IndexError: Traceback (most recent call last):
  File "/home/ruchit/anaconda3/lib/python3.7/site-packages/torch/utils/data/_utils/worker.py", line 99, in _worker_loop
    samples = collate_fn([dataset[i] for i in batch_indices])
  File "/home/ruchit/anaconda3/lib/python3.7/site-packages/torch/utils/data/_utils/worker.py", line 99, in <listcomp>
    samples = collate_fn([dataset[i] for i in batch_indices])
  File "/home/ruchit/Desktop/NLP/project/my_dataset.py", line 26, in __getitem__
    pos = np.fromstring(f.readline().split('\t')[1], sep=" ").reshape(1, 300)
IndexError: list index out of range

Can someone help me here?

I think you should refactor your code to read the docs file in the __init__ function and then grab from that variable instead of reading the file in the __getitem__ method. For one, with negative sampling, you are doing 4x the number of reads because you are re-reading data then. Also, you can check to make sure that every line has a tab character, which doesn’t seem to be the case here because the list created by self.f.readline().split is not a length of two. It could be that the file gets locked during read so when you have too many workers reading the same file then it tries to read the file, but it’s locked and returns nothing.

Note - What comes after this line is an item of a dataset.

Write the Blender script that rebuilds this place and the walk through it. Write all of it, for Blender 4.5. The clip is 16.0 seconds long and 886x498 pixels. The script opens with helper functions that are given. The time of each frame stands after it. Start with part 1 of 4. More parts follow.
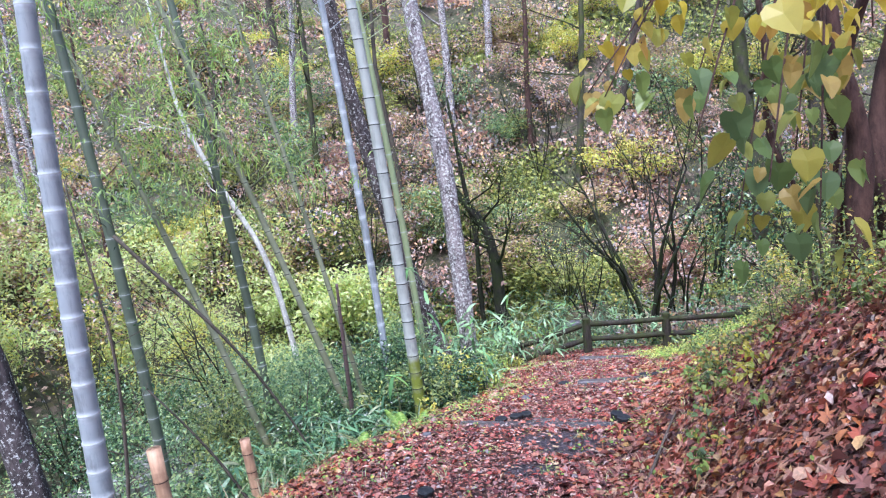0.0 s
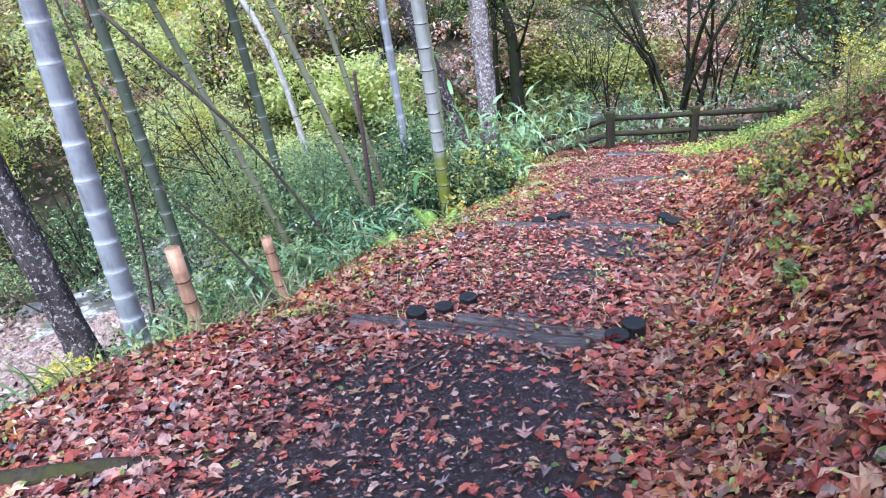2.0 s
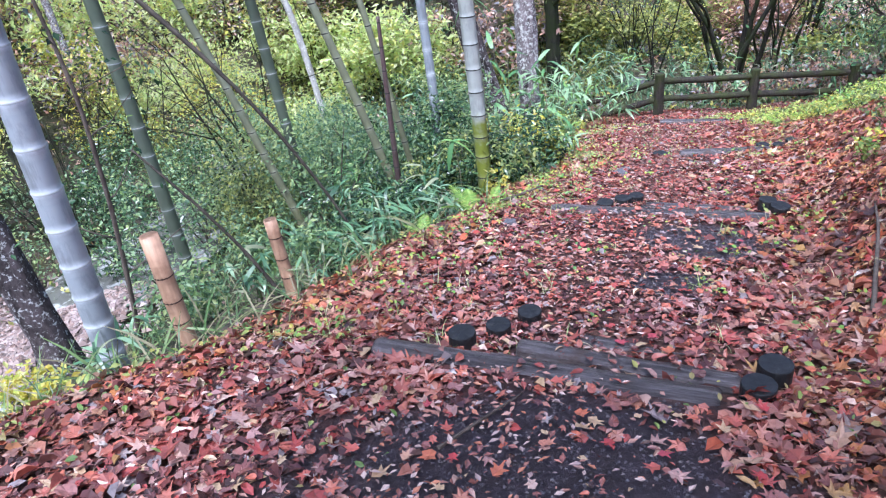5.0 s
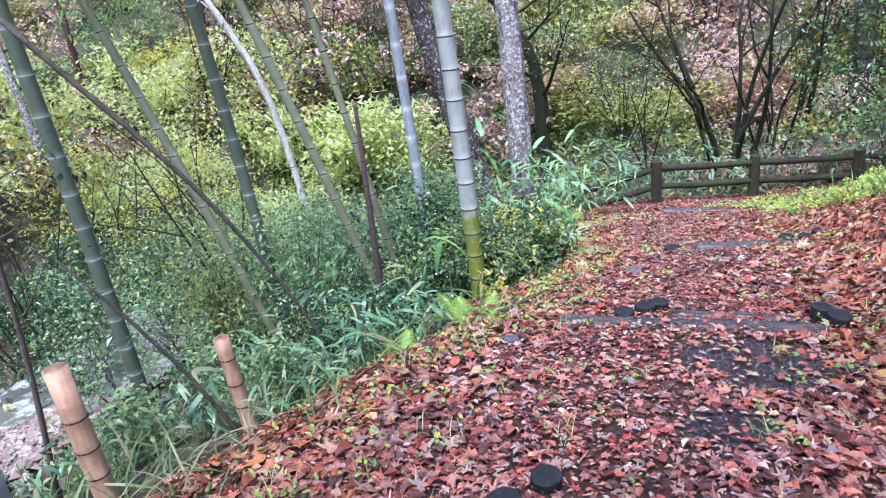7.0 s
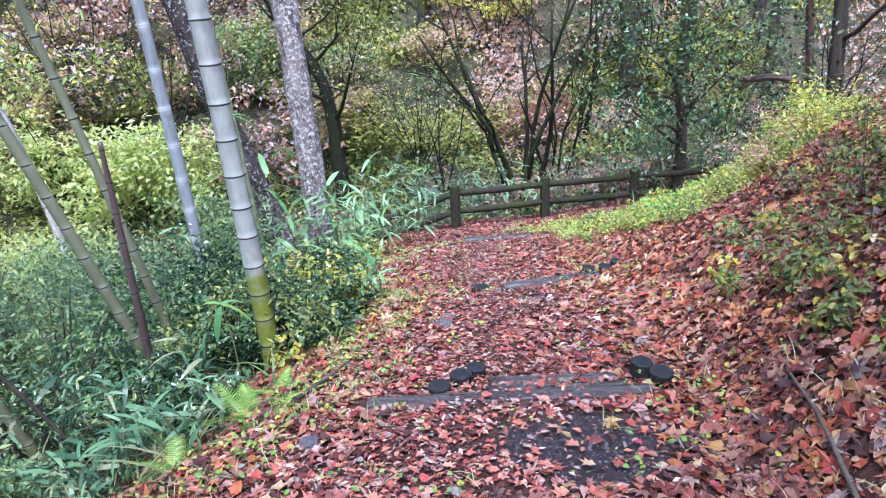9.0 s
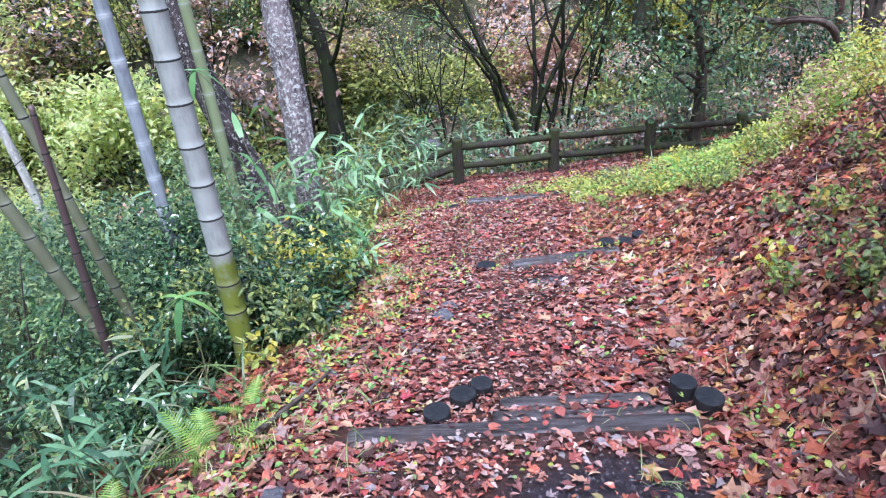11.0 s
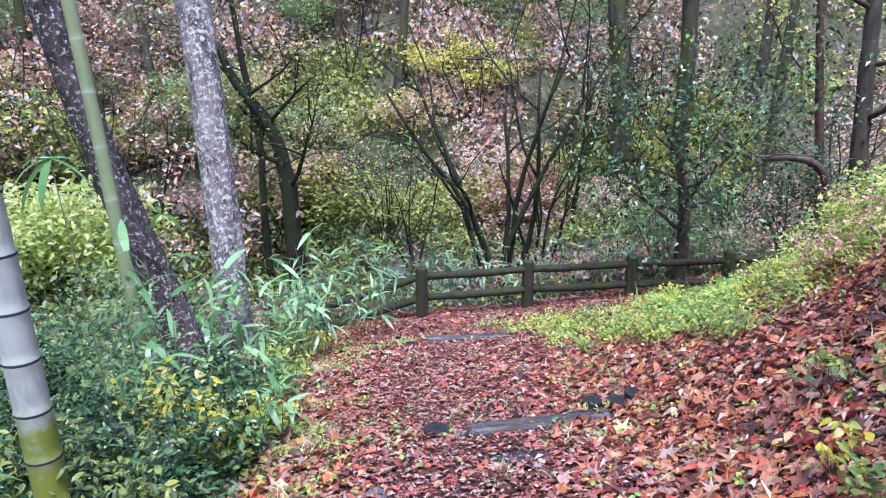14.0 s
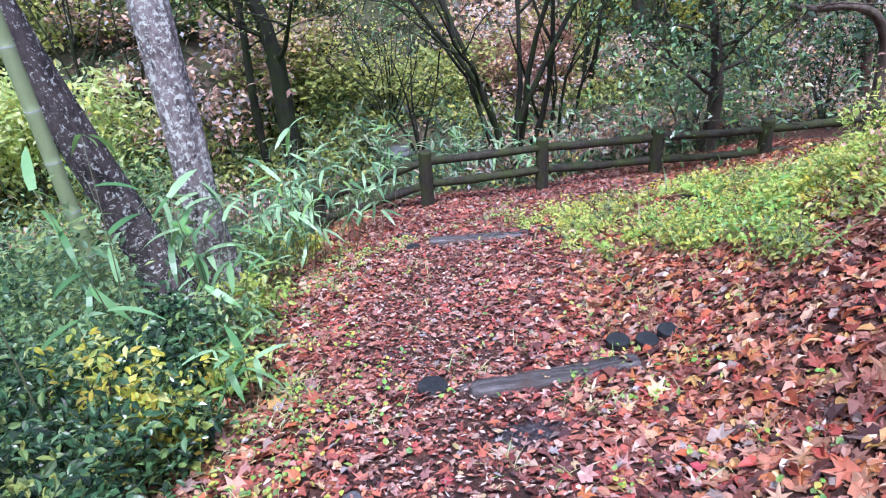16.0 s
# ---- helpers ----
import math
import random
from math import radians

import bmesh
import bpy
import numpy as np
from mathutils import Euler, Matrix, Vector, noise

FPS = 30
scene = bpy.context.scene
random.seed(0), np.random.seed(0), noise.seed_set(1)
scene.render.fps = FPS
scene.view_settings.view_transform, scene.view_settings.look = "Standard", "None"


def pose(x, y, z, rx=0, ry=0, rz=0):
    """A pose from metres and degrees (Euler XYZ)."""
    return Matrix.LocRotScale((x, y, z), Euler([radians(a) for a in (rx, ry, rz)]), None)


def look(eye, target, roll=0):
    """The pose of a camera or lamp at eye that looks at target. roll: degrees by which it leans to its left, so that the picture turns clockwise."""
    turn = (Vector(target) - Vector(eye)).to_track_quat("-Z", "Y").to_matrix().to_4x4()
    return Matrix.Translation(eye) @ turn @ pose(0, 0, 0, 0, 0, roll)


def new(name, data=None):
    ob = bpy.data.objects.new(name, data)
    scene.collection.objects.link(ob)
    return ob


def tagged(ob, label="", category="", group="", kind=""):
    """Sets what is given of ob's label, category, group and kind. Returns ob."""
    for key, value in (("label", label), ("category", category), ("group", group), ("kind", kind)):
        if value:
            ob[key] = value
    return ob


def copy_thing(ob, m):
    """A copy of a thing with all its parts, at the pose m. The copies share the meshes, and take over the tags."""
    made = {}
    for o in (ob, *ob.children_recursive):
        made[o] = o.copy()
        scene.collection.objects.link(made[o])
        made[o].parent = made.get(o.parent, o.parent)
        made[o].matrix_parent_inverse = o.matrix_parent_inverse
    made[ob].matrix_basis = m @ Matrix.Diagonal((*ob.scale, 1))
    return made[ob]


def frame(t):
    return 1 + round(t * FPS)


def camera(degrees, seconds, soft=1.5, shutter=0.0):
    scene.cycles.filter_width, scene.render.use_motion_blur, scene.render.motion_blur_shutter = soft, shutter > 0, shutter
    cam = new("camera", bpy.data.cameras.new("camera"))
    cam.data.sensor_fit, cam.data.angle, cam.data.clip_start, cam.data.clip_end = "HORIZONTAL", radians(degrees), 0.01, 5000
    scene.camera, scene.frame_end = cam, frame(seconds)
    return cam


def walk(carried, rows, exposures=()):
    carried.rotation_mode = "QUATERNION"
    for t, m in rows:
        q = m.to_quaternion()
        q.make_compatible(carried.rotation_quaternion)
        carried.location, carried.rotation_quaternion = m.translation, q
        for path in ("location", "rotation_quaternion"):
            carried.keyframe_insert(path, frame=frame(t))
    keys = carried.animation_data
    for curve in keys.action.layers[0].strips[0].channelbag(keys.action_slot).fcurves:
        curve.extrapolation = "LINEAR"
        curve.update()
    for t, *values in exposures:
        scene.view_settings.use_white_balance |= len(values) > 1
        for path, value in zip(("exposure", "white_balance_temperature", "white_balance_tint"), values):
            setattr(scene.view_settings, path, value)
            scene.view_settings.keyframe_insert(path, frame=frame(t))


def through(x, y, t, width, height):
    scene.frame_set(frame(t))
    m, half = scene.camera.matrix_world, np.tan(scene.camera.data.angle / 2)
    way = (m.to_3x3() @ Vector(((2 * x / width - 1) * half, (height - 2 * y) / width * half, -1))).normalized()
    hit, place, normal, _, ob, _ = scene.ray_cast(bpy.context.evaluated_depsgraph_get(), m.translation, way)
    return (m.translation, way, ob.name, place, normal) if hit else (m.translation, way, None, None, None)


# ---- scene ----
# ---------------------------------------------------------------- camera
cam = camera(65.3, 16.0, soft=1.2)
PATH = [
    (0, (0.525, 0.214, 1.657), (0.34, 2.176, 1.316), -6.5),
    (0.5, (0.517, 0.343, 1.61), (0.368, 2.268, 1.088), -7.4),
    (1, (0.469, 0.455, 1.568), (0.331, 2.321, 0.861), -7.3),
    (1.5, (0.319, 0.594, 1.553), (0.154, 2.413, 0.738), -7.0),
    (2, (0.183, 0.759, 1.52), (-0.052, 2.53, 0.621), -6.6),
    (2.5, (0.128, 0.966, 1.48), (-0.197, 2.692, 0.524), -7.9),
    (3, (0.104, 1.183, 1.464), (-0.271, 2.918, 0.544), -9.2),
    (3.2, (0.088, 1.229, 1.444), (-0.288, 2.946, 0.491), -8.7),
    (5.3, (-0.122, 1.943, 1.125), (-0.375, 3.666, 0.141), -5.9),
    (5.5, (-0.099, 2.027, 1.103), (-0.321, 3.773, 0.153), -5.4),
    (6, (-0.097, 2.21, 1.046), (-0.305, 3.985, 0.148), -5.4),
    (6.5, (-0.155, 2.415, 0.925), (-0.398, 4.227, 0.114), -6.6),
    (7, (-0.195, 2.614, 0.938), (-0.45, 4.448, 0.181), -6.9),
    (7.5, (-0.178, 2.781, 0.909), (-0.321, 4.631, 0.16), -5.6),
    (8, (-0.163, 2.966, 0.938), (-0.106, 4.818, 0.187), -4.0),
    (8.5, (-0.158, 3.151, 0.933), (0.082, 4.989, 0.182), -3.3),
    (8.7, (-0.146, 3.216, 0.938), (0.151, 5.045, 0.184), -3.3),
    (10.8, (0.01, 3.945, 0.905), (0.323, 5.713, 0.023), -4.3),
    (11, (0.031, 4.017, 0.866), (0.31, 5.778, -0.04), -4.0),
    (11.5, (0.13, 4.189, 0.743), (0.322, 5.925, -0.232), -2.6),
    (12, (0.188, 4.307, 0.698), (0.339, 6.019, -0.324), -1.7),
    (12.5, (0.226, 4.455, 0.632), (0.454, 6.22, -0.281), -1.8),
    (13, (0.237, 4.652, 0.599), (0.6, 6.457, -0.184), -0.4),
    (13.5, (0.316, 4.83, 0.517), (0.634, 6.696, -0.128), -0.7),
    (14, (0.397, 5.035, 0.48), (0.787, 6.914, -0.081), -0.9),
    (14.5, (0.478, 5.261, 0.473), (0.937, 7.096, -0.177), -2.7),
    (15, (0.539, 5.535, 0.444), (1.003, 7.318, -0.336), -2.7),
    (15.5, (0.602, 5.686, 0.467), (0.986, 7.443, -0.41), -3.4),
    (16, (0.703, 5.873, 0.505), (1.005, 7.618, -0.426), -3.8),
]
walk(cam, [(t, look(eye, target, roll)) for t, eye, target, roll in PATH], [(0.0, 2.07, 5350, 14), (8.7, 2.03, 5250, 14), (11.0, 1.94, 5250, 14), (16.0, 1.94, 5250, 14)])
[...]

Thank you for this excellent piece of advice. I’ll try your suggestions. However, about tab characters, I don’t think this might be the issue because this works fine with one worker. But I’ll still test for the tab characters. I’ll get back with the update soon. Thank you so much again :slight_smile:

@dhpollack, Is there a way in which I can open a separate files for each workers? After all each worker reads from a same file, and I do not have any issue with opening 8 instances of the same file.

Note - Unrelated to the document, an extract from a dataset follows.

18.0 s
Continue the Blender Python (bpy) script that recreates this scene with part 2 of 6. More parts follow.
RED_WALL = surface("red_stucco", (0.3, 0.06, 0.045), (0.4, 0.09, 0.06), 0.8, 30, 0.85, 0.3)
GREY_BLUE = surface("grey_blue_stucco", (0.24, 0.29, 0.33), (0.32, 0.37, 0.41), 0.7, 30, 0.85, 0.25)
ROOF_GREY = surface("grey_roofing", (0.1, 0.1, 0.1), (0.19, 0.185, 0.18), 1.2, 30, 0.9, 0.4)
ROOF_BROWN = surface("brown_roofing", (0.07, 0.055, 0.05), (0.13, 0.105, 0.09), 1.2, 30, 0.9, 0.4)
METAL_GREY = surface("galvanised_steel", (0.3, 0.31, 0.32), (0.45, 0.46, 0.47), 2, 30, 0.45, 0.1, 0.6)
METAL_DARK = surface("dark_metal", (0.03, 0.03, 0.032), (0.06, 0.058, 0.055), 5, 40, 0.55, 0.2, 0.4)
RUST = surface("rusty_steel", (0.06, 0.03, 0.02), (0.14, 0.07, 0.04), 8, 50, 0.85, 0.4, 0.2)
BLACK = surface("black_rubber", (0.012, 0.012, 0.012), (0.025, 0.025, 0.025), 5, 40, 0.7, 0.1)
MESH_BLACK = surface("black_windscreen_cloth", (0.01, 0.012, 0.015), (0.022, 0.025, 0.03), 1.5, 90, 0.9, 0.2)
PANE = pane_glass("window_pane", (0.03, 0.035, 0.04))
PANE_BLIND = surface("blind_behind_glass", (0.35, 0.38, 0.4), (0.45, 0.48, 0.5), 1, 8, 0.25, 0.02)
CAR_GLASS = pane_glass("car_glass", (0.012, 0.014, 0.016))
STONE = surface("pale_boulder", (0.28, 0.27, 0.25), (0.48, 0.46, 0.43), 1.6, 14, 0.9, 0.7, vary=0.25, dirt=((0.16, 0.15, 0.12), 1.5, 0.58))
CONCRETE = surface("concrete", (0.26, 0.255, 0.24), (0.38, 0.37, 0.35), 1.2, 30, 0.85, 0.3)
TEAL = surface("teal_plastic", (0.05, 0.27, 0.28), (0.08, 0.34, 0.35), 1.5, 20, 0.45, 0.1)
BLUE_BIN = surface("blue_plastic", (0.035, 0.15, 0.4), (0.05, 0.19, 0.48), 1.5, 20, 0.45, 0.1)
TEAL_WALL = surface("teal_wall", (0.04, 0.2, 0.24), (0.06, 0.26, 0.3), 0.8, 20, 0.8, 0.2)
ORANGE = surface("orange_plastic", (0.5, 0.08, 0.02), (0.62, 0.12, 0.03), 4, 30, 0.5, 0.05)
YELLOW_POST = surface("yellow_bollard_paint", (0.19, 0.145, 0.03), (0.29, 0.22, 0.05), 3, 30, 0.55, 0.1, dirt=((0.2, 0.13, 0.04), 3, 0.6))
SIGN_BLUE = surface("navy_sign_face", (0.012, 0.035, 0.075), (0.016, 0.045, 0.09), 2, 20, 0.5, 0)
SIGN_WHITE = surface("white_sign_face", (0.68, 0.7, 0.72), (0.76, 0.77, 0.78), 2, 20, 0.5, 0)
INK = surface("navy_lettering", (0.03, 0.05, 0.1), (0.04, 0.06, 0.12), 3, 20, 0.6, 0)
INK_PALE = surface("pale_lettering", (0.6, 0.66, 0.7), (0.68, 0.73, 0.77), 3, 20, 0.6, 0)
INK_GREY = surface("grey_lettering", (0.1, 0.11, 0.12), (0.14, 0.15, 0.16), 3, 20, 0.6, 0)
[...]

So I tested for tab characters, every line of file has a tab character. I also opened 5 instances of same file in order to read different doc from different instance. But still I’m getting the same error.

I don’t think you can ensure each dataset opens a different file. Especially since your negative sample seems to choose a random file / line in your entire dataset. This you need access to the entire set for random sampling.